Directive: Beneath this task is a listing. State how many of its lines include the string "that", giving nothing but the number.

--- START OF Data supplied ---

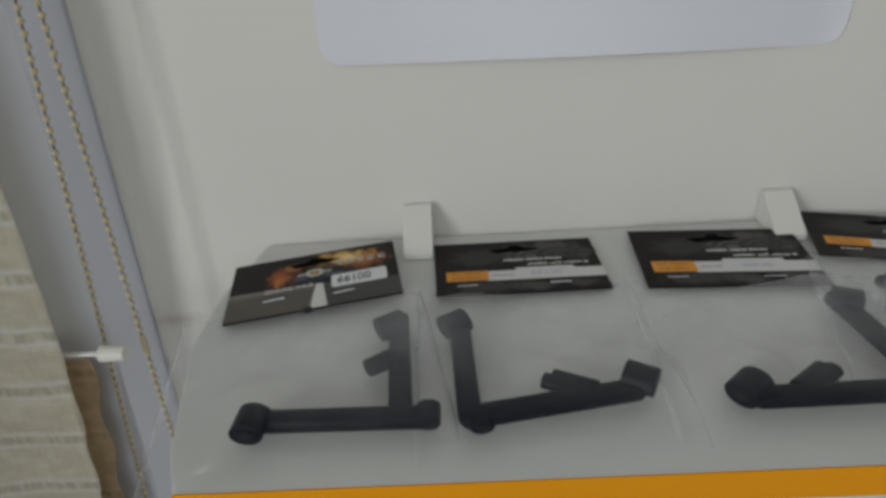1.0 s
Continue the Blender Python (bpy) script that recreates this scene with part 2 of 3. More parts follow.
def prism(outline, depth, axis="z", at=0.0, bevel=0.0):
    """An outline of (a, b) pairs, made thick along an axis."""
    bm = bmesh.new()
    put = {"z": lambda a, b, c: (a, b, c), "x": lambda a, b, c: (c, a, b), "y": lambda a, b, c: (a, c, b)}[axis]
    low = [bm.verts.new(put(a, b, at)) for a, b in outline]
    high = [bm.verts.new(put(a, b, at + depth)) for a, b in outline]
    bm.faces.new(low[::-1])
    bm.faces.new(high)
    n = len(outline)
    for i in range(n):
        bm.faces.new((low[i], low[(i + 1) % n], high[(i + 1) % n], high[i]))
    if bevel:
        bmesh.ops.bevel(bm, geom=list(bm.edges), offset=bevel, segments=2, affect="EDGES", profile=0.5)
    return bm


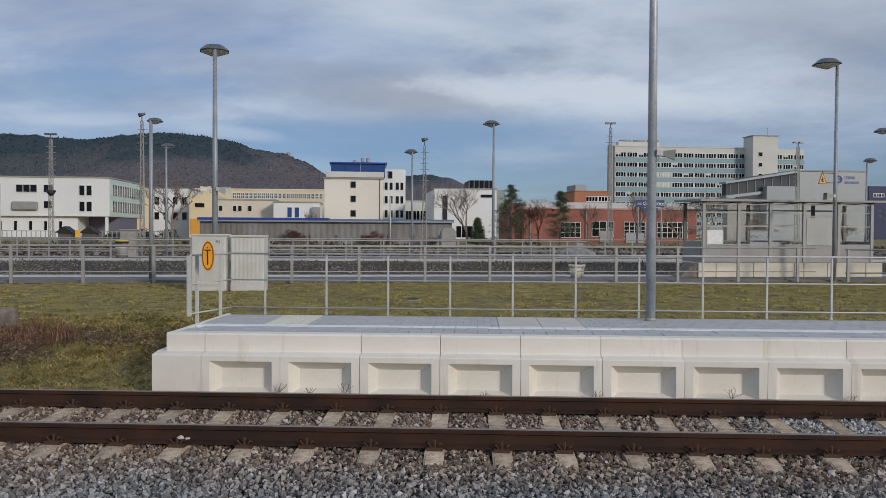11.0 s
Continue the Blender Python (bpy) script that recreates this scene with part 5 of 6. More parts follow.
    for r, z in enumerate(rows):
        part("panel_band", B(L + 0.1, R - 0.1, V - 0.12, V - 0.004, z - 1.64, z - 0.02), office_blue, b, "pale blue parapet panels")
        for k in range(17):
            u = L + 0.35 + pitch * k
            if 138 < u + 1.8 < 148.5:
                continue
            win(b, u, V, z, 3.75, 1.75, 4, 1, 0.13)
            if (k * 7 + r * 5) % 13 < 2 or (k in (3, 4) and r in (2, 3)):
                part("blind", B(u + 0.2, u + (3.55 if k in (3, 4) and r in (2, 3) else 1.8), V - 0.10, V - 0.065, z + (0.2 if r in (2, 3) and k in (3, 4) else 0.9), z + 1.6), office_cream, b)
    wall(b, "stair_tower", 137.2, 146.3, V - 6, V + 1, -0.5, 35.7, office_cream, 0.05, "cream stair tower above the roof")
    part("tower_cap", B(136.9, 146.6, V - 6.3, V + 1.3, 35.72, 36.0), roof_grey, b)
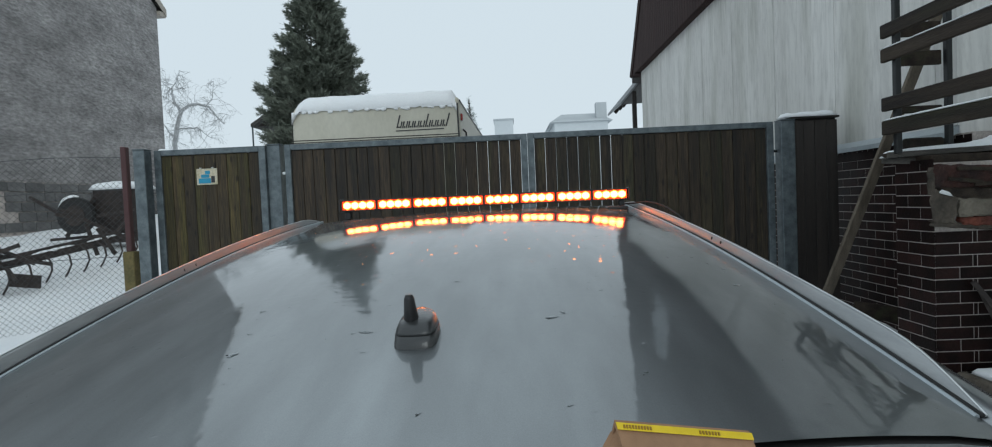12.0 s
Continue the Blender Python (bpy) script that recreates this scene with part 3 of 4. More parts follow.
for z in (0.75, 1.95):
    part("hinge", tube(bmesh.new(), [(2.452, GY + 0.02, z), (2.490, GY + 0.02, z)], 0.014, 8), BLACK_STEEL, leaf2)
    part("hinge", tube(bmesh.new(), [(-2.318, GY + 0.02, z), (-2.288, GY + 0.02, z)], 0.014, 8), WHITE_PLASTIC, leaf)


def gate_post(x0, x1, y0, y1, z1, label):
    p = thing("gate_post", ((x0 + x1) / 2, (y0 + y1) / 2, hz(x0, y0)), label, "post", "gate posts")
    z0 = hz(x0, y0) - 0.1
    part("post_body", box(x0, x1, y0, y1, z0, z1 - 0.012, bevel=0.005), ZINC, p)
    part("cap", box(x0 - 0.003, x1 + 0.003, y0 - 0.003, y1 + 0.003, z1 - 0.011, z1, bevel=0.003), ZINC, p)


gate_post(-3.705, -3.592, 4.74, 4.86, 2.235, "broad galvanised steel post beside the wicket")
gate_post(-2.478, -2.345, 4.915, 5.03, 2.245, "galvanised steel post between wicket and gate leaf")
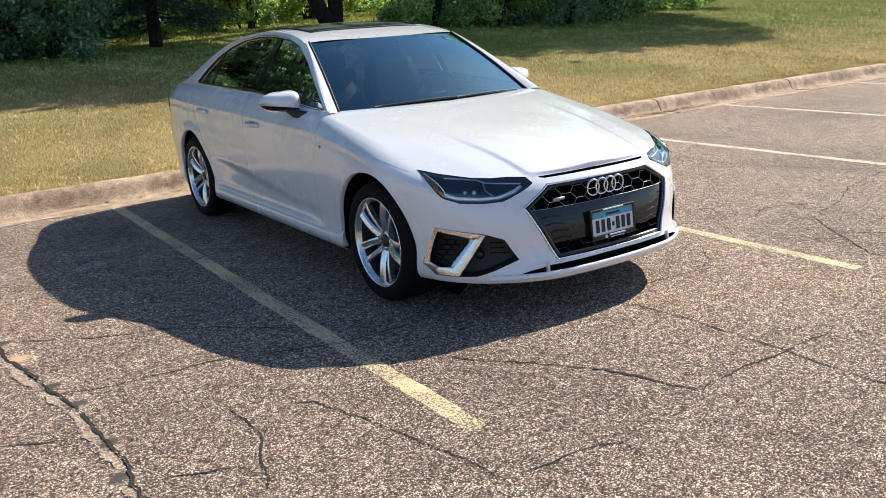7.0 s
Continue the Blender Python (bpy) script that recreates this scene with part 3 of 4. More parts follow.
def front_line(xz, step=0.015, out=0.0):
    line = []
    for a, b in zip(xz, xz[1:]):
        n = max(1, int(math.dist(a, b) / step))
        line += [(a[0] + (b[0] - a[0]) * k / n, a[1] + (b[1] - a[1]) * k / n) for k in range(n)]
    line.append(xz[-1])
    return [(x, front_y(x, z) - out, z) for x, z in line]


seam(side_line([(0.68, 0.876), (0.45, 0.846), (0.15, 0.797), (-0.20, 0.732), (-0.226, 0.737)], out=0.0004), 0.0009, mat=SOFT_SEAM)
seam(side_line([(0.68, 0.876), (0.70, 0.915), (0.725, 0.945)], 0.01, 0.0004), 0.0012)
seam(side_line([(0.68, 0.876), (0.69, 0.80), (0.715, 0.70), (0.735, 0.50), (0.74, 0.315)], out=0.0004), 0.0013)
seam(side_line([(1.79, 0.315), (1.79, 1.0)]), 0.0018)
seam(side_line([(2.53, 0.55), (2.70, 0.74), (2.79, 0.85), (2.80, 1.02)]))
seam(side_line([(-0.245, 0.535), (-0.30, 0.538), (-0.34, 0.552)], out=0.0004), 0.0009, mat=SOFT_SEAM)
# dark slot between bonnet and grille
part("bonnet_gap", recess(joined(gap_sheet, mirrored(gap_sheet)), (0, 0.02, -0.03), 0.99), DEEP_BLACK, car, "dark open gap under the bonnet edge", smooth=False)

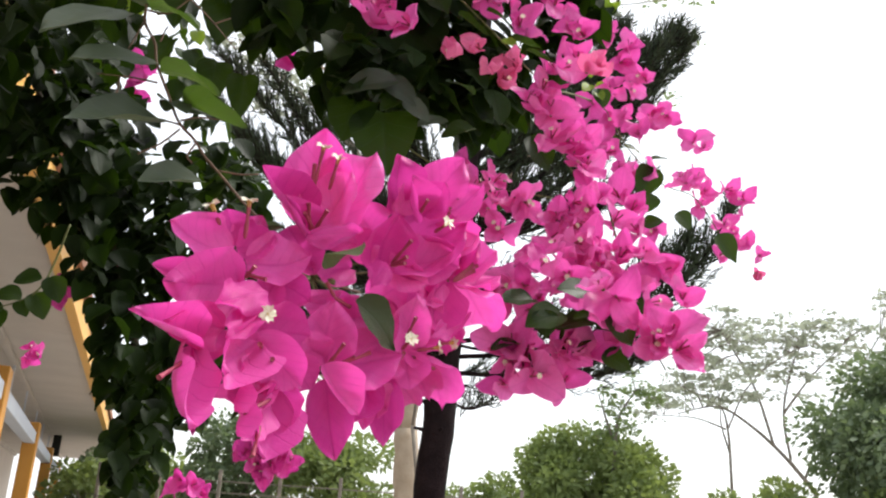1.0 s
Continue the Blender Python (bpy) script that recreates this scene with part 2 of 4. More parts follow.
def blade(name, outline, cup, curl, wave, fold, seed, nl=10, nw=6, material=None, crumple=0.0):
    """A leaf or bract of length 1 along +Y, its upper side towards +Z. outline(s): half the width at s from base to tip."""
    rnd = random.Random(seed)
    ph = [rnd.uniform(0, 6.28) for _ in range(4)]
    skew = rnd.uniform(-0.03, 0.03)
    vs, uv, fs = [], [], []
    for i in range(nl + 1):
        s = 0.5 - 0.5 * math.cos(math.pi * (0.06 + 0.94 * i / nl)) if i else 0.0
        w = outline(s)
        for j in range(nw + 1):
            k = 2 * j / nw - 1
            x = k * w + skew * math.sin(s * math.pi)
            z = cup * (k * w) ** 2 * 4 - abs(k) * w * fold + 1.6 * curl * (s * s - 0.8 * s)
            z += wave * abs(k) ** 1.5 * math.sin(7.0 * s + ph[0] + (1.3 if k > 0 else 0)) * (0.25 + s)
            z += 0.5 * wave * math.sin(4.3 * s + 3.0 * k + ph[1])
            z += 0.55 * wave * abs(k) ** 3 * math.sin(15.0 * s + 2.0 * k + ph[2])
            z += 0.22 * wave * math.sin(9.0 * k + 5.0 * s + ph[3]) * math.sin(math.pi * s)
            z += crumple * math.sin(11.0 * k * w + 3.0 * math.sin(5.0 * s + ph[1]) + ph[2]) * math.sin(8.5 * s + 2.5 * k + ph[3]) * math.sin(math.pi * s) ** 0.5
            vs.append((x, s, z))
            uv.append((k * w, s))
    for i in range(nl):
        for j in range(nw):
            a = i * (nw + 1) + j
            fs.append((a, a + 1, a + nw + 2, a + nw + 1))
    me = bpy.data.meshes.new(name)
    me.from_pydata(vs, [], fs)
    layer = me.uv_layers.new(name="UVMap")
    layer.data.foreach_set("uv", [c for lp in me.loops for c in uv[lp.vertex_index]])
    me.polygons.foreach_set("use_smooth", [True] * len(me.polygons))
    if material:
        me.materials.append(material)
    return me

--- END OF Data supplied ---
--- START OF Data supplied ---

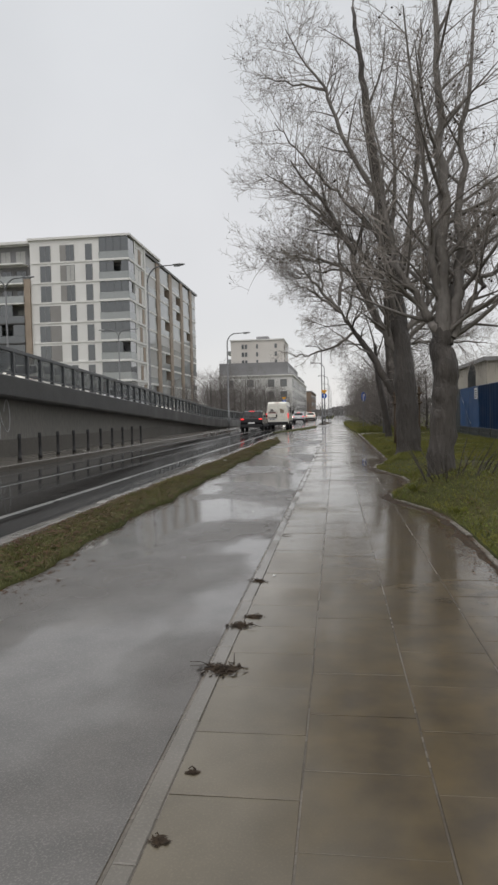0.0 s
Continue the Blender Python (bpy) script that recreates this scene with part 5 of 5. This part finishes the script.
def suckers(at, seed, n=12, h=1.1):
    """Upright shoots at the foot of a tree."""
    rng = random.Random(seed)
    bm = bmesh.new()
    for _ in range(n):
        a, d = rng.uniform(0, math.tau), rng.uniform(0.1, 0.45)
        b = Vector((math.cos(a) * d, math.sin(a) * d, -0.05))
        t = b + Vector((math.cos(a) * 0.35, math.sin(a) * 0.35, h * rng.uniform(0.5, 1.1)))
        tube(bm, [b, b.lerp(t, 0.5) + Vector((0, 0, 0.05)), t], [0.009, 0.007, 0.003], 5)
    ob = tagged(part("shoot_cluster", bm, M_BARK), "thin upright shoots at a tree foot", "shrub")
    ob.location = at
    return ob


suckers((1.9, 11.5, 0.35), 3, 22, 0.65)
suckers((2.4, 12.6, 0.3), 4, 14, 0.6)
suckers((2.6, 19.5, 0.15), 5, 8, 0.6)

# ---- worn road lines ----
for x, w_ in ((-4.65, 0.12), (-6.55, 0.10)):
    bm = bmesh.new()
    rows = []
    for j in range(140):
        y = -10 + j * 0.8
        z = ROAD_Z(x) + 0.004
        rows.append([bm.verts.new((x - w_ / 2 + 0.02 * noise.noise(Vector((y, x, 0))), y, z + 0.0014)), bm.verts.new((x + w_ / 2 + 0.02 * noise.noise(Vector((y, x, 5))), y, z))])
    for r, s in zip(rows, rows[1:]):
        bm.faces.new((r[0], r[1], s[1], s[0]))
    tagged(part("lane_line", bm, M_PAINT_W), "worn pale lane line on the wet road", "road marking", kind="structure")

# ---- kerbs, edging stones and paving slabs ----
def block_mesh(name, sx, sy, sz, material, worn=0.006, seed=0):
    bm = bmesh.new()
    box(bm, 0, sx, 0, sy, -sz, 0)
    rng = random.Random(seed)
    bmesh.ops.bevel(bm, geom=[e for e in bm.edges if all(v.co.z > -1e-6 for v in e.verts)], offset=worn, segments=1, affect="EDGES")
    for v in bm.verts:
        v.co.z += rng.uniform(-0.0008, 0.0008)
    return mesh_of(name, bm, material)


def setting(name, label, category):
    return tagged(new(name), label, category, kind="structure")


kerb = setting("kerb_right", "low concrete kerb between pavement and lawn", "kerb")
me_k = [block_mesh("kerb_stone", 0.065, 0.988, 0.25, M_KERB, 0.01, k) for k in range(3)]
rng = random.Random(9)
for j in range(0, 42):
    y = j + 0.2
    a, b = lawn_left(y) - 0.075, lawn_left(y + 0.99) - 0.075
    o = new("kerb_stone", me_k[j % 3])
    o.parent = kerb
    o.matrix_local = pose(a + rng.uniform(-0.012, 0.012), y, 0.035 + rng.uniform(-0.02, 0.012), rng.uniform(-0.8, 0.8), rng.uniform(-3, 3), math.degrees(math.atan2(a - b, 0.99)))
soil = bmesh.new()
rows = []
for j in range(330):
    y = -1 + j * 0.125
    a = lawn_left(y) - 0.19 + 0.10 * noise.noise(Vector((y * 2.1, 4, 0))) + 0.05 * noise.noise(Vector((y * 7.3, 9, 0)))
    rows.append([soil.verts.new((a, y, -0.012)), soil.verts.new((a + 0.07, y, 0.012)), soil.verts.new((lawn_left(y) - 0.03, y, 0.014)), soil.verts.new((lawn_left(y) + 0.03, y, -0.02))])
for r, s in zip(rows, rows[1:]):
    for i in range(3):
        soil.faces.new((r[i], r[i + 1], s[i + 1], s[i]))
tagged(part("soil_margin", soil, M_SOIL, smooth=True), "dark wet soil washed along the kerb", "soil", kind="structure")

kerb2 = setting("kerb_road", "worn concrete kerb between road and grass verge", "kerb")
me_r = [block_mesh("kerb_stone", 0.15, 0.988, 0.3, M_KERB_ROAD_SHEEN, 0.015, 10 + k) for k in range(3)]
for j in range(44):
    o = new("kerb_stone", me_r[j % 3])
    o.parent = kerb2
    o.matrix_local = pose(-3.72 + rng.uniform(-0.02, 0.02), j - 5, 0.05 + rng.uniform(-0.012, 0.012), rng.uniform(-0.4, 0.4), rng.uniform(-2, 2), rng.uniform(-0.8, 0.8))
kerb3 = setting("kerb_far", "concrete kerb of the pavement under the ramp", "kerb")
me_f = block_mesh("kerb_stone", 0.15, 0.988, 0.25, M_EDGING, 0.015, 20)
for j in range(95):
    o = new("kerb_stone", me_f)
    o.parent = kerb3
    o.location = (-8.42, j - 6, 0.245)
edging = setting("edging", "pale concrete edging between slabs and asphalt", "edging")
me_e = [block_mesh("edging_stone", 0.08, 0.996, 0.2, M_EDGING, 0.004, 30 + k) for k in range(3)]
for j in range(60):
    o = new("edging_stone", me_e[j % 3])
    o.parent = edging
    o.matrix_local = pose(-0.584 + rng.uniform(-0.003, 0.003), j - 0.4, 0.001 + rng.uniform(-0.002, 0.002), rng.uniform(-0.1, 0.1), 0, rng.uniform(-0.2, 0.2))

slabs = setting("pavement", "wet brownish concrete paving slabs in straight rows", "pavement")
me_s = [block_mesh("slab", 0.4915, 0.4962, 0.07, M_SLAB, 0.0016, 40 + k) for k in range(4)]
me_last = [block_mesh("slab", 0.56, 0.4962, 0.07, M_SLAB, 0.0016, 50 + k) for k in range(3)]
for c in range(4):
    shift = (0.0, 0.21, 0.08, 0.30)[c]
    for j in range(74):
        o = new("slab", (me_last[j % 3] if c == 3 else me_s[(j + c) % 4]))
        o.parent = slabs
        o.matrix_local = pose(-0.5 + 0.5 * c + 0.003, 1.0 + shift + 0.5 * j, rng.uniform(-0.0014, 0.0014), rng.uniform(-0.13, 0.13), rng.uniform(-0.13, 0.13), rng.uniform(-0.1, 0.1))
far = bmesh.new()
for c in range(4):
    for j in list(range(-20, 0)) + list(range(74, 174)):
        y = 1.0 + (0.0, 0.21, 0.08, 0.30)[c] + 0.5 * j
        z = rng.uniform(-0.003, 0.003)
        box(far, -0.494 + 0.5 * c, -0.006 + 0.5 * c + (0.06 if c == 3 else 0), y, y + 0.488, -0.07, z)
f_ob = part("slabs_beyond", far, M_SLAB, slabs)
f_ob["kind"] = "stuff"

--- END OF Data supplied ---

Solution: 6